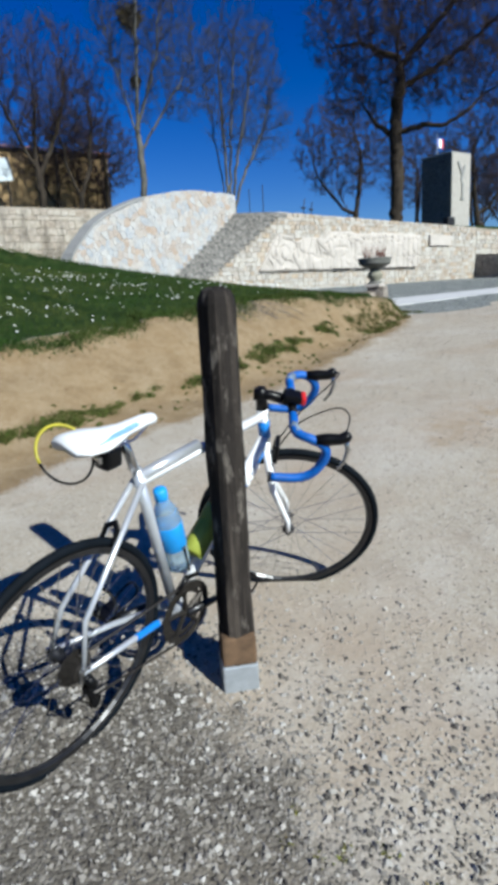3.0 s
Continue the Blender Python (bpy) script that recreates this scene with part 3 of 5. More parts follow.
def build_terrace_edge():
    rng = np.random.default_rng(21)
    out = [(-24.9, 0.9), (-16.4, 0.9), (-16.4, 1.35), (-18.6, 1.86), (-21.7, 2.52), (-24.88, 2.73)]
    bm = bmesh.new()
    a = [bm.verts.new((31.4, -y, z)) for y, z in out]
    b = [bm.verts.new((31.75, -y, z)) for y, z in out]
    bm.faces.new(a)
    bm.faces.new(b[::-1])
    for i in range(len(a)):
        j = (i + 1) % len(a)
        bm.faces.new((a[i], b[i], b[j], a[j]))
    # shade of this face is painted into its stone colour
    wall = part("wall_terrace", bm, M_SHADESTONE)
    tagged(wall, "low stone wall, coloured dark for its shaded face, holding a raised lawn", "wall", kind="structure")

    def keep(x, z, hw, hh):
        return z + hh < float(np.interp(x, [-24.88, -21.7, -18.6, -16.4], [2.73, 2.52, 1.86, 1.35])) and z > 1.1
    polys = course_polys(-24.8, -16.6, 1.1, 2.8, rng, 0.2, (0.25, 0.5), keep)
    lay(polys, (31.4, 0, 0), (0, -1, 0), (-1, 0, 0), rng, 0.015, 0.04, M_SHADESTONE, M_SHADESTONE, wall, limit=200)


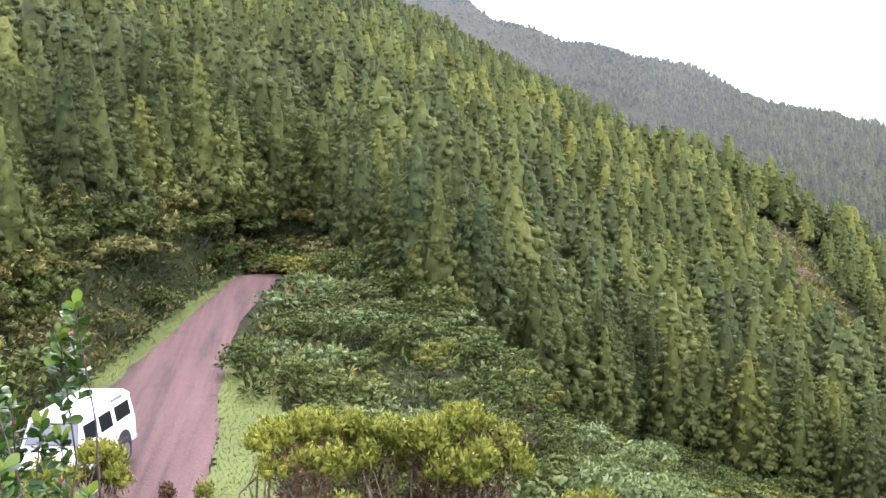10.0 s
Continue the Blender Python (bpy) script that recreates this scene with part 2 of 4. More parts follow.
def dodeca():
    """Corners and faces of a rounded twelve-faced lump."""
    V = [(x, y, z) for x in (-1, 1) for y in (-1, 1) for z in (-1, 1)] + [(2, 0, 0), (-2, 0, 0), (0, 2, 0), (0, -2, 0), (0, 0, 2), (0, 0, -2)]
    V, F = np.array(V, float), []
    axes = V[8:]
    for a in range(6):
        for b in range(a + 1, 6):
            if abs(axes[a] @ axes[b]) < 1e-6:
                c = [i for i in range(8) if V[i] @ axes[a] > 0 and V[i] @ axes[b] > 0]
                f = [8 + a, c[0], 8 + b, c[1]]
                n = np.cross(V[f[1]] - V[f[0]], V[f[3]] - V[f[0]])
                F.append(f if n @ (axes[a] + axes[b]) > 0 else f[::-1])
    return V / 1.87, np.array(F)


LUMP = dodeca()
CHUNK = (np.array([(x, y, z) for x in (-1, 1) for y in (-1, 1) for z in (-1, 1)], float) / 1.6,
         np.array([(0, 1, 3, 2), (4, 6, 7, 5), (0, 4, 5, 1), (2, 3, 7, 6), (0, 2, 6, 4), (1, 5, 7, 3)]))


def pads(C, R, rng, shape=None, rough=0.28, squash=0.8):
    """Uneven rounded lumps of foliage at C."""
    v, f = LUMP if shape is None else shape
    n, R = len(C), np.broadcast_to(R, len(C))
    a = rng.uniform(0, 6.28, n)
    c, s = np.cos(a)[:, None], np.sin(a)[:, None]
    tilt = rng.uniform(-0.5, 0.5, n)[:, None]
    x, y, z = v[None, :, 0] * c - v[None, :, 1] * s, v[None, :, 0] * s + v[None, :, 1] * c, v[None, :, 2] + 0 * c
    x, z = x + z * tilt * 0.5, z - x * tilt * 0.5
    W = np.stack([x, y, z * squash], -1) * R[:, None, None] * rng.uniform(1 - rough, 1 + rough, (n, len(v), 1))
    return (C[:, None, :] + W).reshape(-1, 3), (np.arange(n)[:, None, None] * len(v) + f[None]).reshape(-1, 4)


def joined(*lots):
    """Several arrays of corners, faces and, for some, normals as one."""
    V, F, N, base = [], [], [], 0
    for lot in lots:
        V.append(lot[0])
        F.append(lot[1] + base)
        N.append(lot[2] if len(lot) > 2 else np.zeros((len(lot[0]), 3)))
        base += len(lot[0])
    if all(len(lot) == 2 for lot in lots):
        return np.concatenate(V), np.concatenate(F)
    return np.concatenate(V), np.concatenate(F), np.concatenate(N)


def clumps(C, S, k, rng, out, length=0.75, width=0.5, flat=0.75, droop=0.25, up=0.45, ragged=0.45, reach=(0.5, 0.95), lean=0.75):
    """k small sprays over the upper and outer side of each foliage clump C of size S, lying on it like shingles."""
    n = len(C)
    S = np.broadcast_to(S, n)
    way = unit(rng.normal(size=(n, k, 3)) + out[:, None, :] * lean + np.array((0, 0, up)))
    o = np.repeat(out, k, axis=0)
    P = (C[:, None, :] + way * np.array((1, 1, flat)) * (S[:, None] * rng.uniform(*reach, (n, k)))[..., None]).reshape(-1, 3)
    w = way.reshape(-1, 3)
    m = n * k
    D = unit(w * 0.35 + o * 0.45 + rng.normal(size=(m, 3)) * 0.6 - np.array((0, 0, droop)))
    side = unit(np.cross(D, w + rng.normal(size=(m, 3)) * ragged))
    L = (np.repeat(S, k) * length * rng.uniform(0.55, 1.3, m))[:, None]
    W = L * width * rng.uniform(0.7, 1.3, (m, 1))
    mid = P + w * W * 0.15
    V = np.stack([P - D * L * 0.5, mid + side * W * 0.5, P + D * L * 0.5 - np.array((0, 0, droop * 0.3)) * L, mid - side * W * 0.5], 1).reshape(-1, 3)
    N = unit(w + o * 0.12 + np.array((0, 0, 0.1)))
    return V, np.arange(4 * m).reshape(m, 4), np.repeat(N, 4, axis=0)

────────

> **Exercise instructions**: Select every line where the word "script" occurs.

> **Finished exercise**:
Continue the Blender Python (bpy) script that recreates this scene with part 3 of 5. More parts follow.
Continue the Blender Python (bpy) script that recreates this scene with part 2 of 4. More parts follow.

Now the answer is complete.